AI Is Taking Over Routine Bookkeeping. What That Means for Louisiana.
Xero's new AI assistant handles invoice reconciliation and cash tracking automatically — freeing your accountant to focus on the advice that actually matters.
Think about what your CPA or bookkeeper actually does each month for your business — or what you do yourself if you handle your own books. A good chunk of it is reconciliation: matching transactions to invoices, categorizing expenses, making sure what came in matches what was recorded. It’s not complicated work. But it takes time, and it has to be right.
That’s the work that accounting software company Xero is now trying to hand to AI.
This week, Xero announced Xero OS, an updated platform built around an AI assistant called JAX. The idea is that JAX monitors your financial data and handles routine tasks — pulling in invoices, setting up payments, reconciling transactions — without someone having to log in and do it manually. It also surfaces information like your current cash position or recent expense trends on demand, without you having to generate a report or ask your bookkeeper to pull the numbers.
For a restaurant owner in Metairie juggling food costs, payroll, and three different vendors, that kind of real-time visibility could genuinely change how you manage the month. Same for a small construction firm in Baton Rouge waiting on receivables from two clients while trying to make payroll. The cash flow picture is always there; you just usually have to work for it.
The bigger shift, though, is what this does to your accountant’s time.
Right now, if you work with a CPA or bookkeeper — and most Louisiana small businesses with more than a few employees do — a good chunk of their hours go toward reconciliation and compliance. That’s the backward-looking side of accounting: making sure everything that happened was recorded correctly. It’s necessary, but it’s not the work most accountants find most valuable, and it’s often where you’re paying for their time without getting their best thinking.

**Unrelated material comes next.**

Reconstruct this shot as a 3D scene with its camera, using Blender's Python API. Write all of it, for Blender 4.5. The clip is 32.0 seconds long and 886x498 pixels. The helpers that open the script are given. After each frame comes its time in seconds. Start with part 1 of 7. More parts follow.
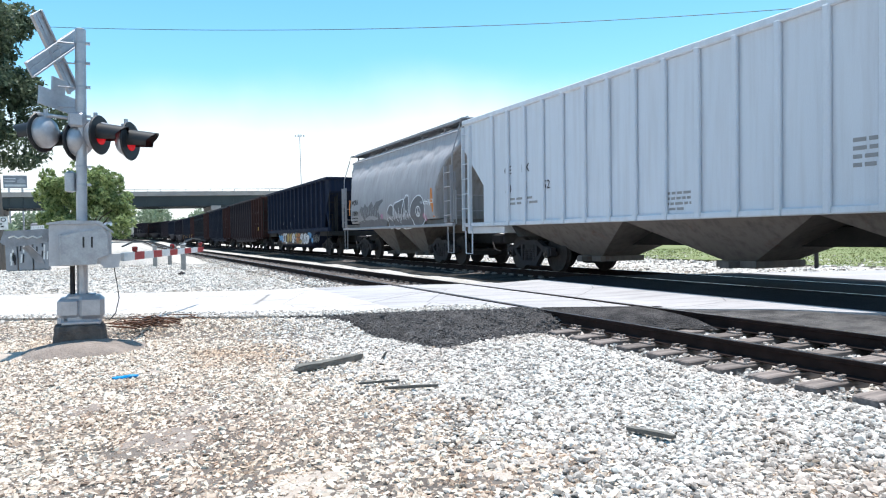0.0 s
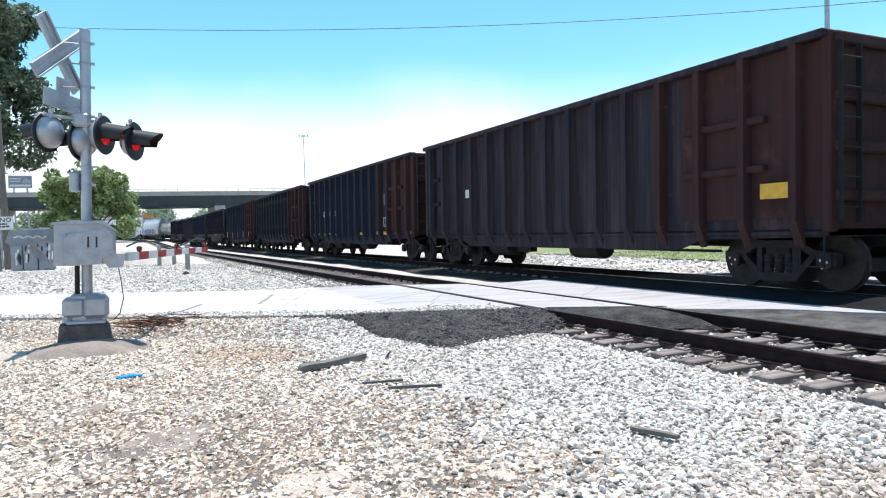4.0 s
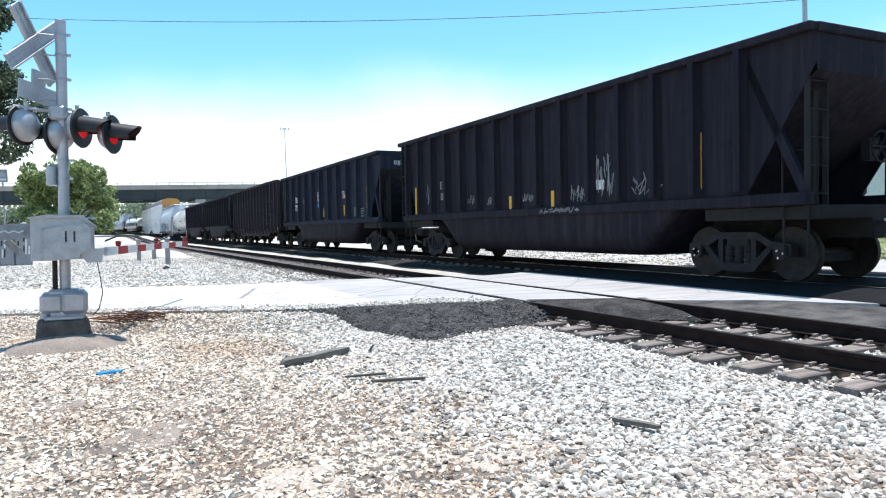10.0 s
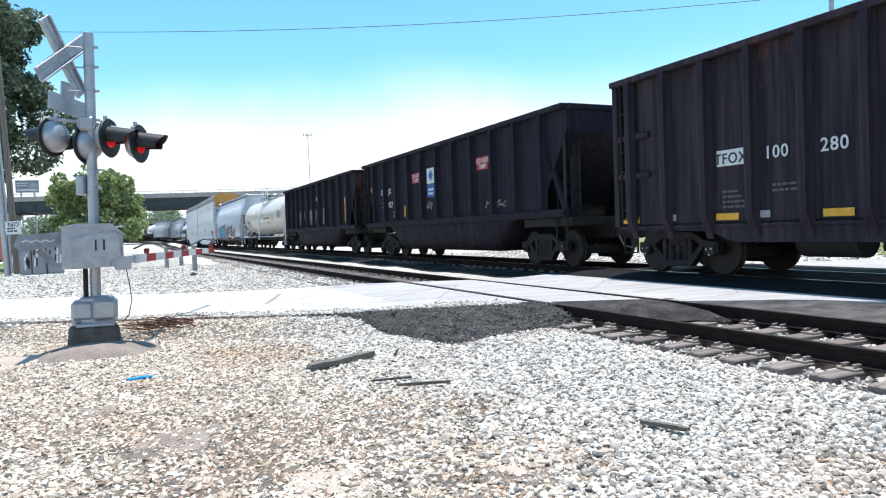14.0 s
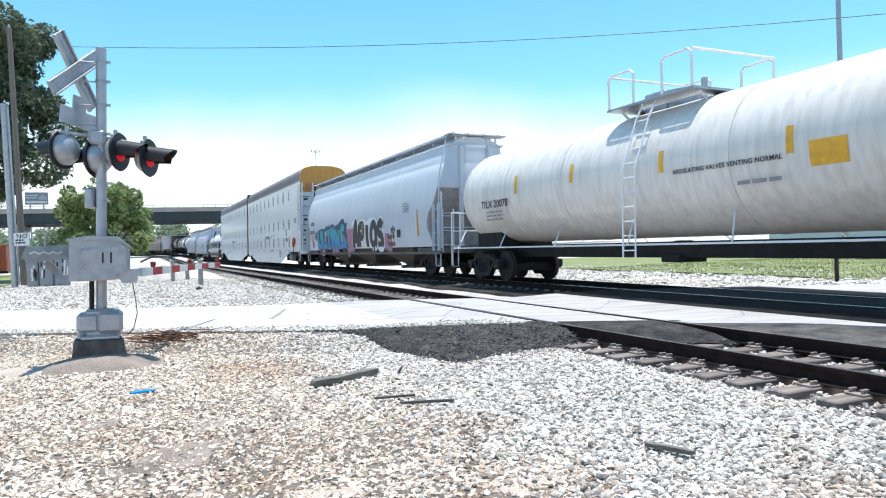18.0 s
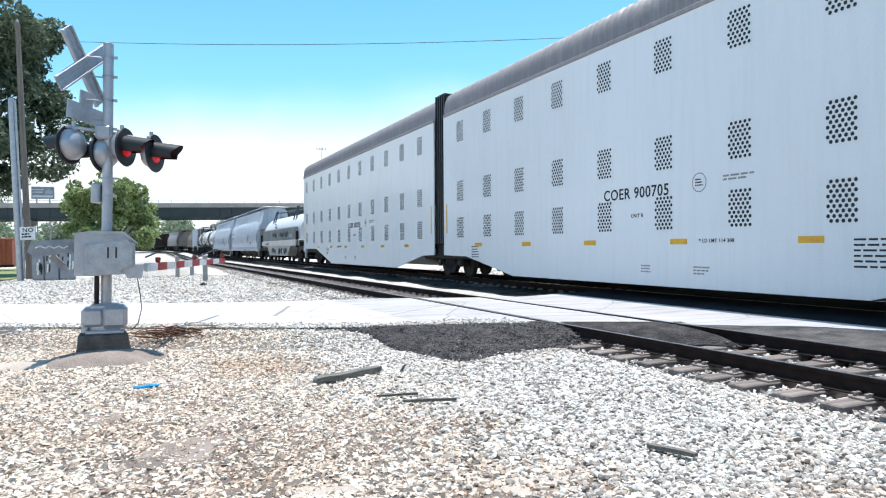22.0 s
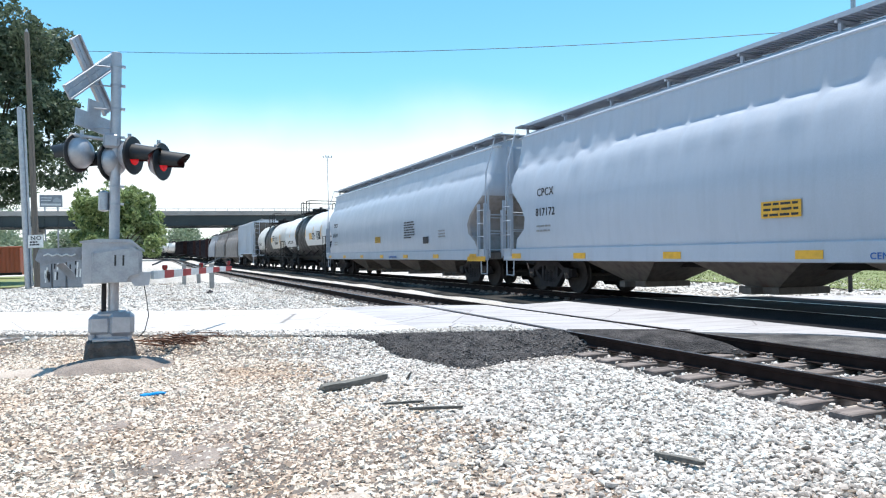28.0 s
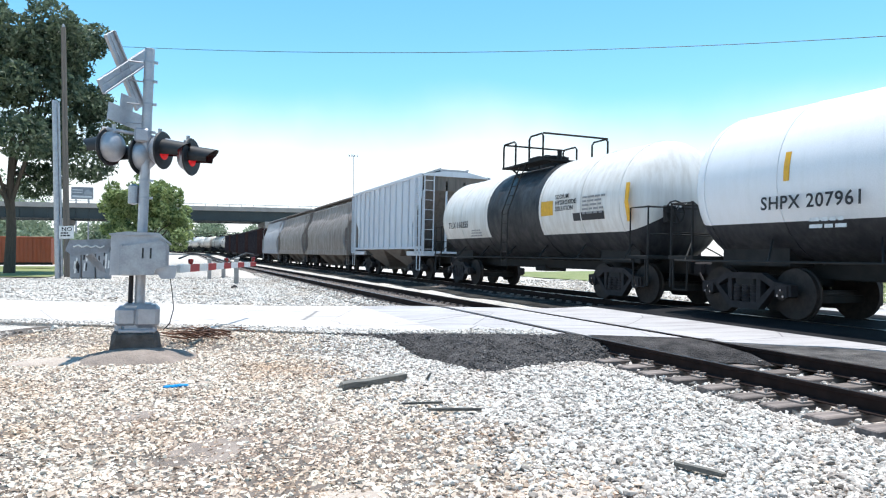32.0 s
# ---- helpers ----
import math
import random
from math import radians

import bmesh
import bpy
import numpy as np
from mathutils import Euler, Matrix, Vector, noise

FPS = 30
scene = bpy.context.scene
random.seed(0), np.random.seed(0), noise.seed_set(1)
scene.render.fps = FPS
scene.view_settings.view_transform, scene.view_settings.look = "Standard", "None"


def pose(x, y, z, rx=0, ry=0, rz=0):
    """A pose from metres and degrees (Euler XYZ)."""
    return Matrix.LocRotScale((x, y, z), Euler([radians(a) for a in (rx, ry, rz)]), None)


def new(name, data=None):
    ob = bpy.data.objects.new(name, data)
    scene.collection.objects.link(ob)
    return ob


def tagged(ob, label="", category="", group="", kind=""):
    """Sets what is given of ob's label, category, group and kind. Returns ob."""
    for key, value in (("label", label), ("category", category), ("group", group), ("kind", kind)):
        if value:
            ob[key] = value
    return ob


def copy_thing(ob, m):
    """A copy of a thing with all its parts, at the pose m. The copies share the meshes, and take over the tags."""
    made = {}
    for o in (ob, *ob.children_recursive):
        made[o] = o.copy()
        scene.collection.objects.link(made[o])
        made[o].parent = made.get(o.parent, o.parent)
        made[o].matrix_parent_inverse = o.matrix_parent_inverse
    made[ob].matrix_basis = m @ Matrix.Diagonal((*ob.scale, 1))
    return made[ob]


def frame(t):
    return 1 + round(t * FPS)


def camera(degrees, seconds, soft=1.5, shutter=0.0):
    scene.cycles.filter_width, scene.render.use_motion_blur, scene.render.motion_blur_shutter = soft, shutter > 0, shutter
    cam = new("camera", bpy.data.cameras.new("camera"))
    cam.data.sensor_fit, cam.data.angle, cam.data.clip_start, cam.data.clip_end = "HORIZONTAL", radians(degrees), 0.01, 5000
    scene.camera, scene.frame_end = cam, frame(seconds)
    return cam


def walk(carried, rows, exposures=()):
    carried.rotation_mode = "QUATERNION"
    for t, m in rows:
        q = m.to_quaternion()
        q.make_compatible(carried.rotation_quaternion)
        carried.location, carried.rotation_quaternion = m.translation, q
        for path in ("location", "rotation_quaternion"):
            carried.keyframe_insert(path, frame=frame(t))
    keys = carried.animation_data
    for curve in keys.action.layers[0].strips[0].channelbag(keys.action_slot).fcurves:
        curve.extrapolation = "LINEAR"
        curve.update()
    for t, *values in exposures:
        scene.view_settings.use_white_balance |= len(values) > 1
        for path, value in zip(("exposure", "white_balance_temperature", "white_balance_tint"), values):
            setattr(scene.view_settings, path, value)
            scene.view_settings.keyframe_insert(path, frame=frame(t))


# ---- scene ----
cam = camera(65.25, 32.0, soft=1.15)
EYE = (0.0, 0.0, 1.327)
# seconds, yaw, pitch, roll of the hand-held camera, which stands on one spot
PATH = [
    (0, -25.23, -1.6, 1.68),
    (0.5, -25.13, -1.73, 1.64),
    (1, -25.24, -1.51, 1.46),
    (1.5, -25.47, -1.6, 1.64),
    (2, -25.33, -1.45, 1.27),
    (2.5, -25.28, -1.62, 1.47),
    (3, -25.03, -1.61, 1.63),
    (3.5, -24.89, -1.66, 1.74),
    (5.5, -24.99, -1.29, 1.33),
    (6, -24.84, -1.44, 1.28),
    (6.5, -25.16, -1.71, 1.09),
    (7, -25.26, -1.39, 1.33),
    (7.5, -25.34, -1.95, 1.3),
    (8, -25.31, -2, 1.39),
    (8.5, -23.17, -1.46, 3.16),
    (9, -23.04, -2.15, 3.04),
    (9.5, -23.21, -2.26, 3.02),
    (10, -26.37, -2.22, 1.9),
    (10.5, -25.7, -1.24, 2.27),
    (11, -25.25, -1.05, 2.63),
    (11.5, -25.07, -0.94, 2.48),
    (12, -25.21, -1.53, 3.04),
    (12.5, -25.55, -1.93, 2.7),
    (13, -24.58, -2.08, 2.69),
    (13.5, -23.95, -1.65, 3.09),
    (14, -24.45, -1.88, 2.76),
    (14.5, -22.92, -1.26, 3.25),
    (15, -22.8, -1.21, 2.89),
    (15.5, -23.04, -1.04, 2.55),
    (17.5, -23.56, -0.51, 2.29),
    (18, -23.96, -0.38, 1.91),
    (18.5, -24.03, -0.18, 1.99),
    (19, -23.71, -0.83, 2.24),
    (19.5, -23.6, -0.96, 2.26),
    (20, -22.88, -0.91, 2.6),
    (20.5, -23.11, -0.98, 2.18),
    (21, -23.07, -0.62, 1.6),
    (21.5, -23.42, -0.69, 1.25),
    (22, -23.6, -0.47, 1.25),
    (22.5, -23.93, -0.13, 1.26),
    (23, -24.16, -0.48, 1.29),
    (23.5, -23.88, -0.33, 1.9),
    (24, -24.11, -0.44, 2.01),
    (24.5, -24.13, -0.4, 2.23),
    (26.5, -24.06, -0.42, 2.51),
    (27, -23.9, -0.15, 2.95),
    (27.5, -23.67, 0.13, 2.29),
    (28, -23.11, 0.16, 1.31),
    (28.5, -23.1, -0.2, 0.72),
    (29, -22.7, -0.16, 0.77),
    (29.5, -22.47, -0.22, 0.48),
    (30, -22.37, 0.17, 0.51),
    (30.5, -21.63, 0.22, 0.19),
    (31, -21.92, 0.32, 0.27),
    (31.5, -21.36, 0.37, -0.11),
    (32, -21.21, 0.29, -0.25),
]
walk(cam, [(t, pose(*EYE, 90 + p, r, y)) for t, y, p, r in PATH], [(0, 0.43, 6160, 5), (32, 0.43, 6160, 5)])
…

If AI handles more of that routine reconciliation, your accountant has more hours to spend on forward-looking questions: Should you take on that equipment loan this quarter? What does your tax exposure look like if you bring on a new employee? Are your margins on that product line actually better than they look on paper?
That’s the pitch Xero is making. They’re calling the approach “Accountable Intelligence” — the AI does the work, but humans stay in the loop and keep final say over decisions. You’re not handing your books to a machine. You’re giving the machine the tedious parts so your people can focus on judgment calls.
Whether this plays out in practice depends on implementation. Xero has real competition here — QuickBooks, Sage, and several startups are all chasing the same idea. But the direction is clear: within the next year or two, basic bookkeeping automation is going to be standard in accounting software, not a premium feature. Louisiana small businesses that get ahead of this will spend less on routine accounting hours and have better data to make decisions with.
What this means for you: If you haven’t reviewed your accounting setup in the past two years, now is a reasonable time. Ask your accountant or bookkeeper what tools they’re using and whether those tools include automated reconciliation. If you’re handling your own books and spending more than a few hours a month on data entry and transaction matching, look at what the current generation of these platforms can do. The goal isn’t to eliminate your accountant. It’s to stop paying for human time on work that software can handle just as well.